Exactly repeat the material, dropping only the pictures.

• RECORDED INFORMATION:
---

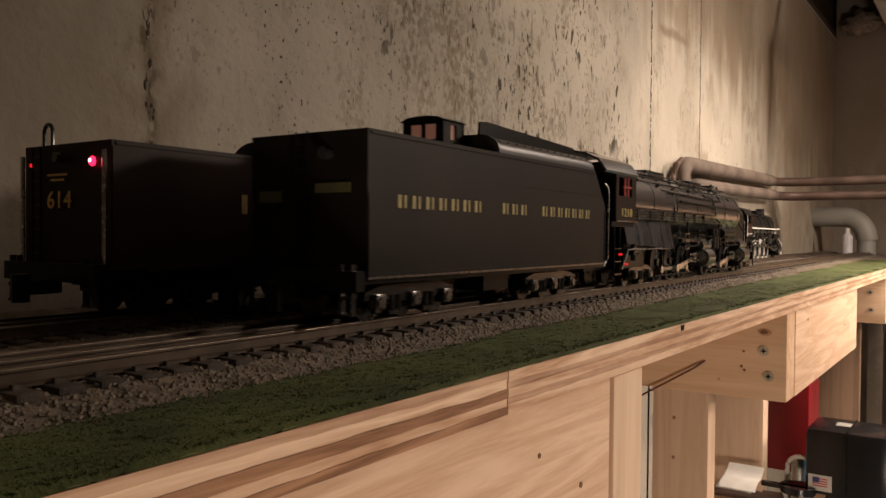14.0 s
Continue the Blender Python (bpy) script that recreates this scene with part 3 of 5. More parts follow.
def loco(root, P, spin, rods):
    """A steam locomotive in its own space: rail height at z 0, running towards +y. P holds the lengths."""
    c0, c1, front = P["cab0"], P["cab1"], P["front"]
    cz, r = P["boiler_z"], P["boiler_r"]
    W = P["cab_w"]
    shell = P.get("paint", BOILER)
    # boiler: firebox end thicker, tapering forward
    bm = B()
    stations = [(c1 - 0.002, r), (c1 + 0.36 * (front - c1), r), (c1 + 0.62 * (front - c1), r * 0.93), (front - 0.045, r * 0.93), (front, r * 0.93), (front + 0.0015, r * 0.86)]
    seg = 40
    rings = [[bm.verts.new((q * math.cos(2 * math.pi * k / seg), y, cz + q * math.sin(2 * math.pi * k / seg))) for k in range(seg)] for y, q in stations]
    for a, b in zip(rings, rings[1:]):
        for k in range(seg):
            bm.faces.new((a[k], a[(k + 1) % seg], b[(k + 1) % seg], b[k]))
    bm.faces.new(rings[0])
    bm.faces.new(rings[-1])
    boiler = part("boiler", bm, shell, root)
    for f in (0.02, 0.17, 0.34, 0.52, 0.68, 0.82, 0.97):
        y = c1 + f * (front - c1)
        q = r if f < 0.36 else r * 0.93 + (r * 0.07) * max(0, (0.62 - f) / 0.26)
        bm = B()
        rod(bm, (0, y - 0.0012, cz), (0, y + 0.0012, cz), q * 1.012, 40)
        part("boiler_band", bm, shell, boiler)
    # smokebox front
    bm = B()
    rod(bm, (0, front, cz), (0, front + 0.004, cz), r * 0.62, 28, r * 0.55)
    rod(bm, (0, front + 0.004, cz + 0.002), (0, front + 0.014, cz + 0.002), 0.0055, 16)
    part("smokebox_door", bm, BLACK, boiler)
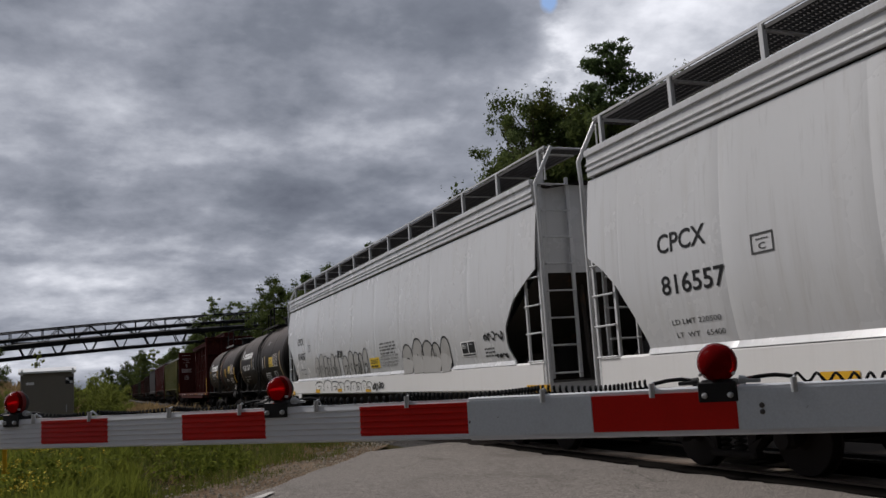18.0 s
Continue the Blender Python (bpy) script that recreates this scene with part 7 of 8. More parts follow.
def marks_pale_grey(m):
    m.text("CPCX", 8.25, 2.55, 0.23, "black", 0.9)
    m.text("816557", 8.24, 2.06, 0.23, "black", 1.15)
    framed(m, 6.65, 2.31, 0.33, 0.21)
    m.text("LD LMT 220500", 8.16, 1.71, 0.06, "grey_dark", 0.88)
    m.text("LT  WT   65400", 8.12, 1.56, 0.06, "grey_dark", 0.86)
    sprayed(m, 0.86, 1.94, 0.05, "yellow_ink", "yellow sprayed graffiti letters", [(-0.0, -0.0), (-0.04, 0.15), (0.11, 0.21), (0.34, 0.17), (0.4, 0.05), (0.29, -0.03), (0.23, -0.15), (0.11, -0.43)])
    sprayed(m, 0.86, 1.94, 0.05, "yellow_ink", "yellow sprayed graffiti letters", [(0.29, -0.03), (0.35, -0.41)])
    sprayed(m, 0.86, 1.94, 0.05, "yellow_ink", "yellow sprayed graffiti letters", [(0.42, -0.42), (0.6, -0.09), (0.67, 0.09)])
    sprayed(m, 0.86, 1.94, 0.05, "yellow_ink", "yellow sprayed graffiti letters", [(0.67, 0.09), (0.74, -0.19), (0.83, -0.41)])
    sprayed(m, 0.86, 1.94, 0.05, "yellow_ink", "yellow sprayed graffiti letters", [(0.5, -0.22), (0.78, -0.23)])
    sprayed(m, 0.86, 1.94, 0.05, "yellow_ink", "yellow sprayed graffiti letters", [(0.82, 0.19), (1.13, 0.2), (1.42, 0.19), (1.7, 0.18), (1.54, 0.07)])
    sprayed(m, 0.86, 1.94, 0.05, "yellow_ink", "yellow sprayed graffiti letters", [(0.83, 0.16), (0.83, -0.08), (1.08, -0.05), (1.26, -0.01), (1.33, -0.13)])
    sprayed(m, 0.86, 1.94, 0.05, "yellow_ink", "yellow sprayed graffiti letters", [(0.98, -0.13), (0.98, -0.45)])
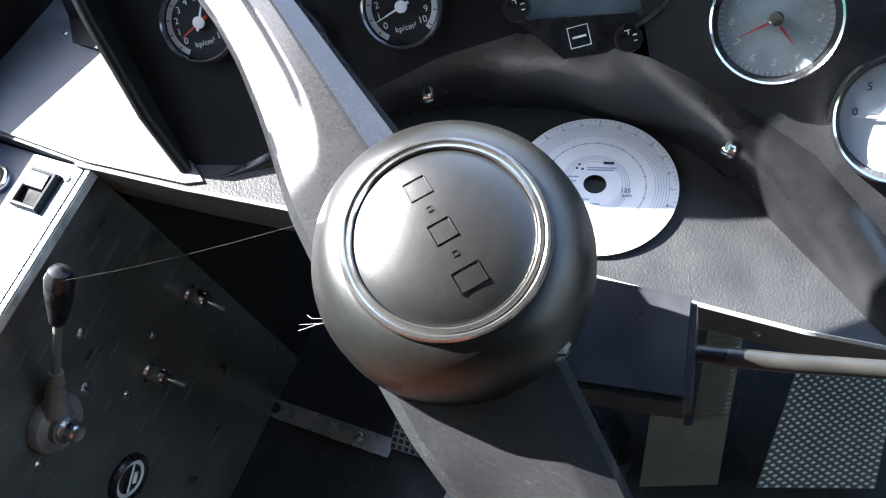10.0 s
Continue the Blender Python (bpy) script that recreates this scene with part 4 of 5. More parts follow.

---

• COMPLETED TASK:
14.0 s
Continue the Blender Python (bpy) script that recreates this scene with part 3 of 5. More parts follow.
def loco(root, P, spin, rods):
    """A steam locomotive in its own space: rail height at z 0, running towards +y. P holds the lengths."""
    c0, c1, front = P["cab0"], P["cab1"], P["front"]
    cz, r = P["boiler_z"], P["boiler_r"]
    W = P["cab_w"]
    shell = P.get("paint", BOILER)
    # boiler: firebox end thicker, tapering forward
    bm = B()
    stations = [(c1 - 0.002, r), (c1 + 0.36 * (front - c1), r), (c1 + 0.62 * (front - c1), r * 0.93), (front - 0.045, r * 0.93), (front, r * 0.93), (front + 0.0015, r * 0.86)]
    seg = 40
    rings = [[bm.verts.new((q * math.cos(2 * math.pi * k / seg), y, cz + q * math.sin(2 * math.pi * k / seg))) for k in range(seg)] for y, q in stations]
    for a, b in zip(rings, rings[1:]):
        for k in range(seg):
            bm.faces.new((a[k], a[(k + 1) % seg], b[(k + 1) % seg], b[k]))
    bm.faces.new(rings[0])
    bm.faces.new(rings[-1])
    boiler = part("boiler", bm, shell, root)
    for f in (0.02, 0.17, 0.34, 0.52, 0.68, 0.82, 0.97):
        y = c1 + f * (front - c1)
        q = r if f < 0.36 else r * 0.93 + (r * 0.07) * max(0, (0.62 - f) / 0.26)
        bm = B()
        rod(bm, (0, y - 0.0012, cz), (0, y + 0.0012, cz), q * 1.012, 40)
        part("boiler_band", bm, shell, boiler)
    # smokebox front
    bm = B()
    rod(bm, (0, front, cz), (0, front + 0.004, cz), r * 0.62, 28, r * 0.55)
    rod(bm, (0, front + 0.004, cz + 0.002), (0, front + 0.014, cz + 0.002), 0.0055, 16)
    part("smokebox_door", bm, BLACK, boiler)
18.0 s
Continue the Blender Python (bpy) script that recreates this scene with part 7 of 8. More parts follow.
def marks_pale_grey(m):
    m.text("CPCX", 8.25, 2.55, 0.23, "black", 0.9)
    m.text("816557", 8.24, 2.06, 0.23, "black", 1.15)
    framed(m, 6.65, 2.31, 0.33, 0.21)
    m.text("LD LMT 220500", 8.16, 1.71, 0.06, "grey_dark", 0.88)
    m.text("LT  WT   65400", 8.12, 1.56, 0.06, "grey_dark", 0.86)
    sprayed(m, 0.86, 1.94, 0.05, "yellow_ink", "yellow sprayed graffiti letters", [(-0.0, -0.0), (-0.04, 0.15), (0.11, 0.21), (0.34, 0.17), (0.4, 0.05), (0.29, -0.03), (0.23, -0.15), (0.11, -0.43)])
    sprayed(m, 0.86, 1.94, 0.05, "yellow_ink", "yellow sprayed graffiti letters", [(0.29, -0.03), (0.35, -0.41)])
    sprayed(m, 0.86, 1.94, 0.05, "yellow_ink", "yellow sprayed graffiti letters", [(0.42, -0.42), (0.6, -0.09), (0.67, 0.09)])
    sprayed(m, 0.86, 1.94, 0.05, "yellow_ink", "yellow sprayed graffiti letters", [(0.67, 0.09), (0.74, -0.19), (0.83, -0.41)])
    sprayed(m, 0.86, 1.94, 0.05, "yellow_ink", "yellow sprayed graffiti letters", [(0.5, -0.22), (0.78, -0.23)])
    sprayed(m, 0.86, 1.94, 0.05, "yellow_ink", "yellow sprayed graffiti letters", [(0.82, 0.19), (1.13, 0.2), (1.42, 0.19), (1.7, 0.18), (1.54, 0.07)])
    sprayed(m, 0.86, 1.94, 0.05, "yellow_ink", "yellow sprayed graffiti letters", [(0.83, 0.16), (0.83, -0.08), (1.08, -0.05), (1.26, -0.01), (1.33, -0.13)])
    sprayed(m, 0.86, 1.94, 0.05, "yellow_ink", "yellow sprayed graffiti letters", [(0.98, -0.13), (0.98, -0.45)])
10.0 s
Continue the Blender Python (bpy) script that recreates this scene with part 4 of 5. More parts follow.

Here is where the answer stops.